Print nothing but the lines from the start of the listing below through the line that contains "of a camera". Do not include the pictures.

::: DATA SHOWN :::

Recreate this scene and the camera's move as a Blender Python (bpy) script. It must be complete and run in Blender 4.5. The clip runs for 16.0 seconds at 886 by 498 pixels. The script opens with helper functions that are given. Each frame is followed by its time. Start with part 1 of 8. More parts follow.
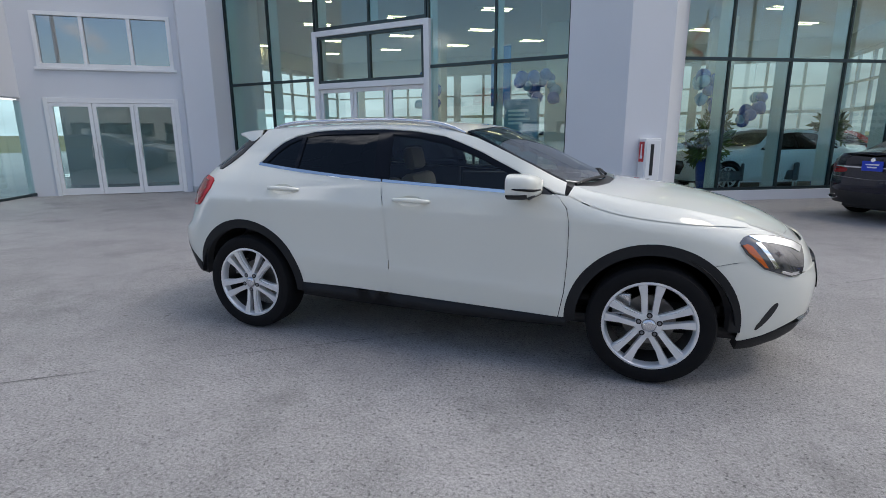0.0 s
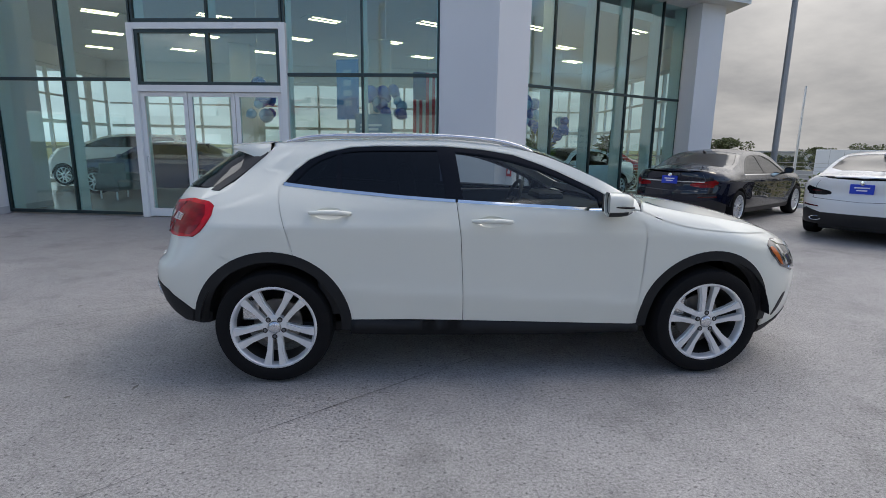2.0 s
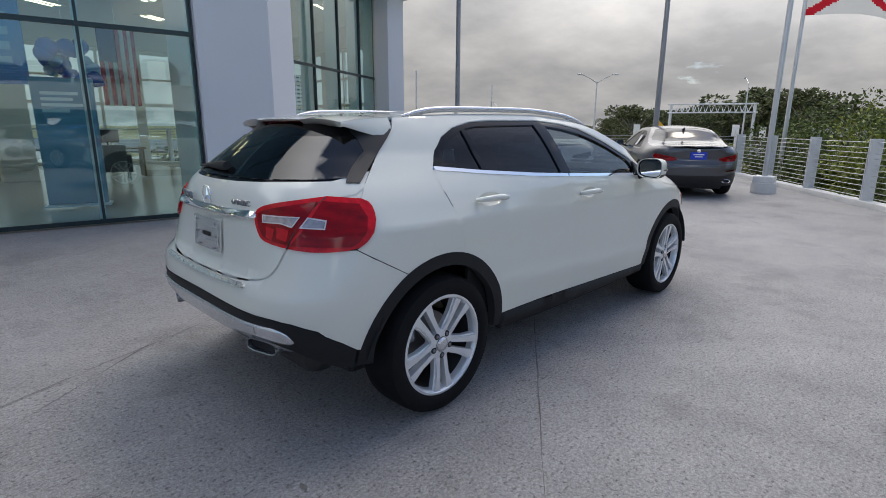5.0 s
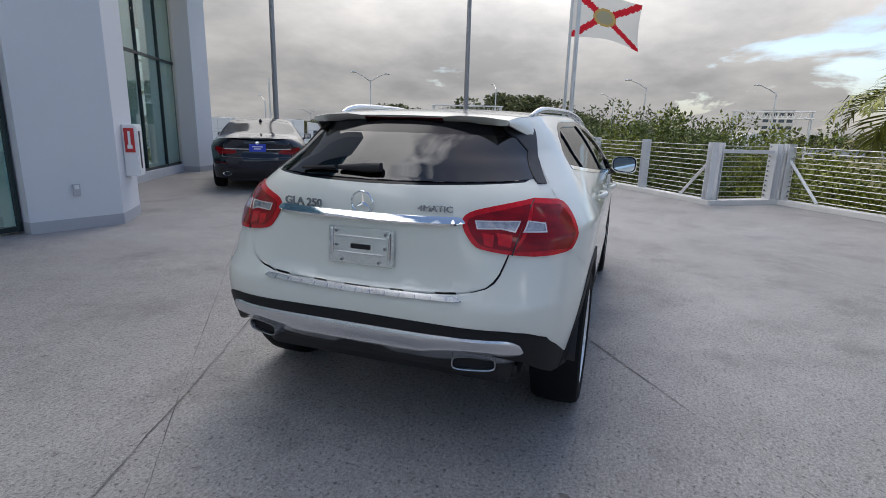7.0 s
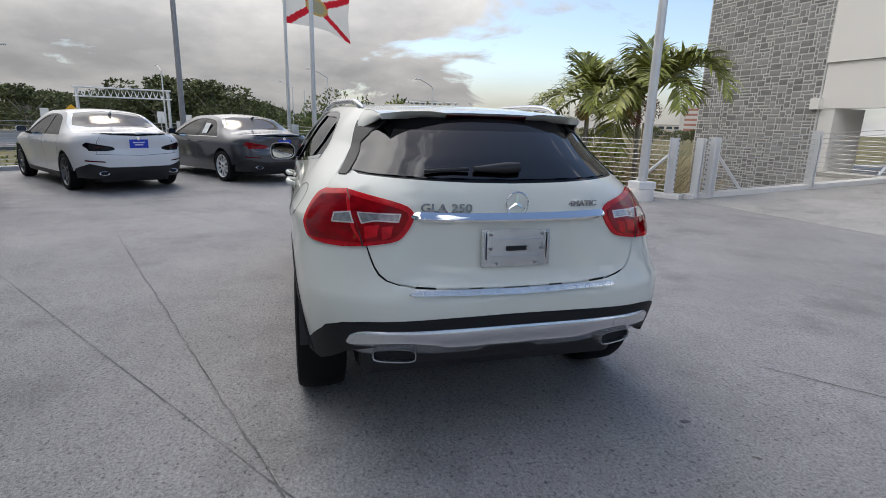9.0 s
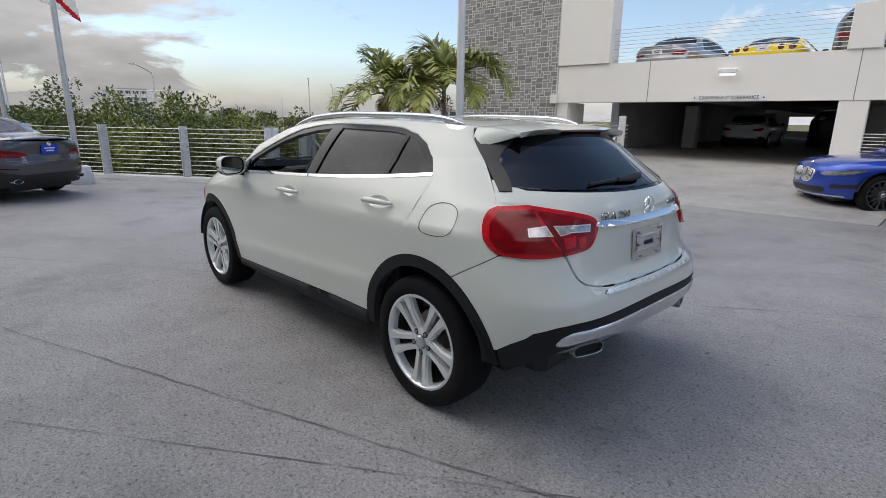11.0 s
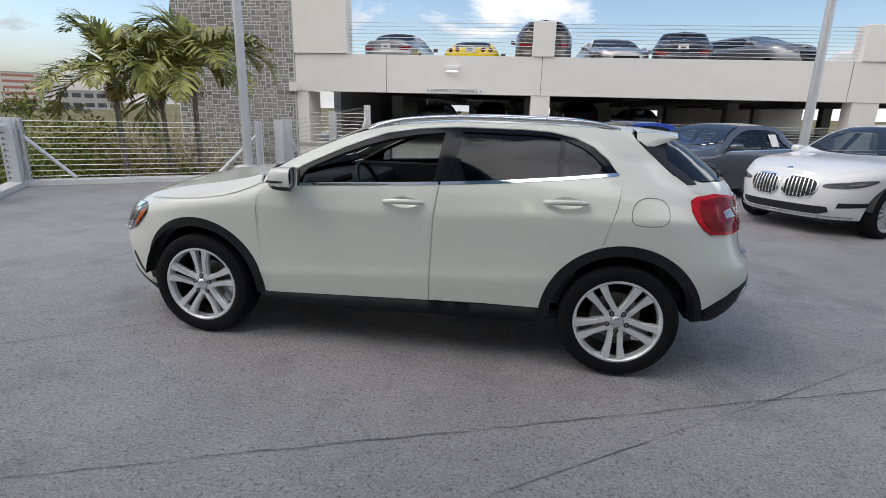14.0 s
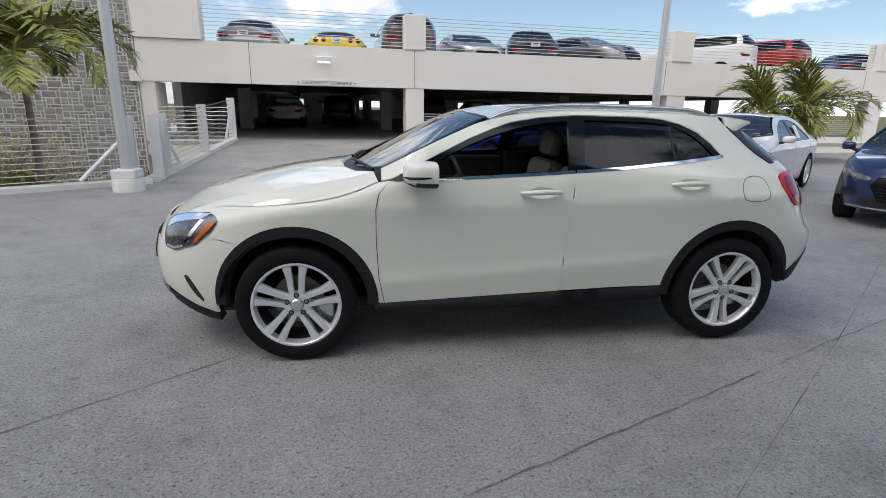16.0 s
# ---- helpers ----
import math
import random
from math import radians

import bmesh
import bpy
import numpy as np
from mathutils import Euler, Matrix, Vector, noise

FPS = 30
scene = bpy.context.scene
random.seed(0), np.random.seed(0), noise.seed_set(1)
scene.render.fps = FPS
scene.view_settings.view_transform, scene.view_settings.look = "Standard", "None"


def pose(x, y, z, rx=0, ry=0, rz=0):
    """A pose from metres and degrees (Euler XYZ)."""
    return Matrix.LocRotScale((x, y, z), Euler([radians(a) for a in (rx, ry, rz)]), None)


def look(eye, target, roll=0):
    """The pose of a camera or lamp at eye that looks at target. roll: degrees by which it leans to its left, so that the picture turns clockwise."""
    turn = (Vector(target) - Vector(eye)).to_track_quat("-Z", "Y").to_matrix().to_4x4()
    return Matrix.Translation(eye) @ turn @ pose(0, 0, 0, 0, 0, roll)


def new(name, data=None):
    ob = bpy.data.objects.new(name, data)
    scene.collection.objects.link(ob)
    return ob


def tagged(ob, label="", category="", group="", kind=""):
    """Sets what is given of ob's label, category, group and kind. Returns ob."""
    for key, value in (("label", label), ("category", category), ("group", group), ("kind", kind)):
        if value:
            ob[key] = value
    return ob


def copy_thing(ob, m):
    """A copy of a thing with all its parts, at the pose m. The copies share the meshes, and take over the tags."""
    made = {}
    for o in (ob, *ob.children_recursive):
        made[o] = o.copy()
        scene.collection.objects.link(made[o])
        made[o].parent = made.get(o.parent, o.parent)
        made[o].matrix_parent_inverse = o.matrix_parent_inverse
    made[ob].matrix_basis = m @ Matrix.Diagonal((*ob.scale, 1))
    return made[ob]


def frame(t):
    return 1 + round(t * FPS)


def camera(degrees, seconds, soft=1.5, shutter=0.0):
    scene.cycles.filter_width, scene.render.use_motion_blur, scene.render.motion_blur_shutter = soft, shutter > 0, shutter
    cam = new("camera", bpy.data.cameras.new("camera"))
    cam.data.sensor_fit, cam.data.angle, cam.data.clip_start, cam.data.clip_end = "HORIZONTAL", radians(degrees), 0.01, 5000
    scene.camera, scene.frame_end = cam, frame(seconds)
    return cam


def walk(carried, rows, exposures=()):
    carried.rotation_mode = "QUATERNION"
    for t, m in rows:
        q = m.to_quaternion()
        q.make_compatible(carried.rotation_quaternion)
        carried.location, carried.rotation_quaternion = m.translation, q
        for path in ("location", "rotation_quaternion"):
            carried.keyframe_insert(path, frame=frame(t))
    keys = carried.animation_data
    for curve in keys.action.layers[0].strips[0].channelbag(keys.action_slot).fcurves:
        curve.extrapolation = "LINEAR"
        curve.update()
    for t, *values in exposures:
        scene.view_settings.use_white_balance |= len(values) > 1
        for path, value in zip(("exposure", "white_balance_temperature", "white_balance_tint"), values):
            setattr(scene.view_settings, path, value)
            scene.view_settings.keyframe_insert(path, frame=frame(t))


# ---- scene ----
cam = camera(81.2, 16.0, soft=0.85)
PATH = [
    (0, (1.19, -3.8, 1.397), (0.531, -1.963, 0.958), -0.3),
    (0.5, (0.746, -3.872, 1.397), (0.274, -1.974, 0.976), -0.3),
    (1, (0.281, -3.942, 1.411), (0.009, -2.002, 1.006), 0.3),
    (1.5, (-0.164, -3.947, 1.414), (-0.213, -1.987, 1.023), 0.6),
    (2, (-0.611, -3.874, 1.417), (-0.44, -1.92, 1.03), 0.9),
    (2.5, (-1.077, -3.791, 1.427), (-0.682, -1.868, 1.041), 1.1),
    (3, (-1.497, -3.613, 1.417), (-0.876, -1.754, 1.019), 0.8),
    (3.5, (-1.932, -3.417, 1.412), (-1.092, -1.649, 1.003), 0.8),
    (4, (-2.322, -3.154, 1.394), (-1.265, -1.51, 0.968), 0.6),
    (4.2, (-2.472, -3.039, 1.401), (-1.343, -1.448, 0.961), 0.6),
    (6.3, (-3.695, -1.561, 1.342), (-1.979, -0.633, 0.897), 0.4),
    (6.5, (-3.764, -1.409, 1.353), (-2.011, -0.557, 0.906), 0.7),
    (7, (-3.937, -0.995, 1.366), (-2.096, -0.362, 0.907), 1.6),
    (7.5, (-3.992, -0.545, 1.349), (-2.084, -0.162, 0.885), 1.9),
    (8, (-4.052, -0.073, 1.351), (-2.109, 0.03, 0.89), 1.8),
    (8.5, (-4.045, 0.378, 1.353), (-2.112, 0.159, 0.888), 1.7),
    (9, (-3.996, 0.836, 1.365), (-2.122, 0.32, 0.894), 1.6),
    (9.5, (-3.895, 1.291, 1.397), (-2.118, 0.505, 0.924), 1.3),
    (9.7, (-3.824, 1.468, 1.406), (-2.092, 0.586, 0.936), 1.4),
    (11.8, (-2.665, 2.955, 1.489), (-1.519, 1.394, 0.987), 0.5),
    (12, (-2.507, 3.051, 1.495), (-1.438, 1.436, 0.995), 0.5),
    (12.5, (-2.111, 3.334, 1.509), (-1.234, 1.606, 1.013), 0.3),
    (13, (-1.704, 3.543, 1.511), (-1.016, 1.733, 1.009), 0.5),
    (13.5, (-1.286, 3.684, 1.513), (-0.778, 1.818, 1.004), 0.9),
    (14, (-0.846, 3.832, 1.521), (-0.498, 1.932, 1.002), 1.4),
    (14.5, (-0.397, 3.86, 1.504), (-0.201, 1.939, 0.981), 1.6),
    (15, (0.071, 3.878, 1.49), (0.112, 1.946, 0.974), 1.7),
    (15.5, (0.515, 3.818, 1.47), (0.397, 1.891, 0.951), 1.2),
    (16, (0.956, 3.738, 1.453), (0.658, 1.832, 0.926), 1.1),
]
walk(cam, [(t, look(e, g, r)) for t, e, g, r in PATH], [(0.0, 0.20), (4.0, 0.12), (8.0, 0.09), (12.0, 0.04), (16.0, 0.05)])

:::

■ **OUTPUT FOR THIS TASK**:
Recreate this scene and the camera's move as a Blender Python (bpy) script. It must be complete and run in Blender 4.5. The clip runs for 16.0 seconds at 886 by 498 pixels. The script opens with helper functions that are given. Each frame is followed by its time. Start with part 1 of 8. More parts follow.
0.0 s
2.0 s
5.0 s
7.0 s
9.0 s
11.0 s
14.0 s
16.0 s
# ---- helpers ----
import math
import random
from math import radians

import bmesh
import bpy
import numpy as np
from mathutils import Euler, Matrix, Vector, noise

FPS = 30
scene = bpy.context.scene
random.seed(0), np.random.seed(0), noise.seed_set(1)
scene.render.fps = FPS
scene.view_settings.view_transform, scene.view_settings.look = "Standard", "None"


def pose(x, y, z, rx=0, ry=0, rz=0):
    """A pose from metres and degrees (Euler XYZ)."""
    return Matrix.LocRotScale((x, y, z), Euler([radians(a) for a in (rx, ry, rz)]), None)


def look(eye, target, roll=0):
    """The pose of a camera or lamp at eye that looks at target. roll: degrees by which it leans to its left, so that the picture turns clockwise."""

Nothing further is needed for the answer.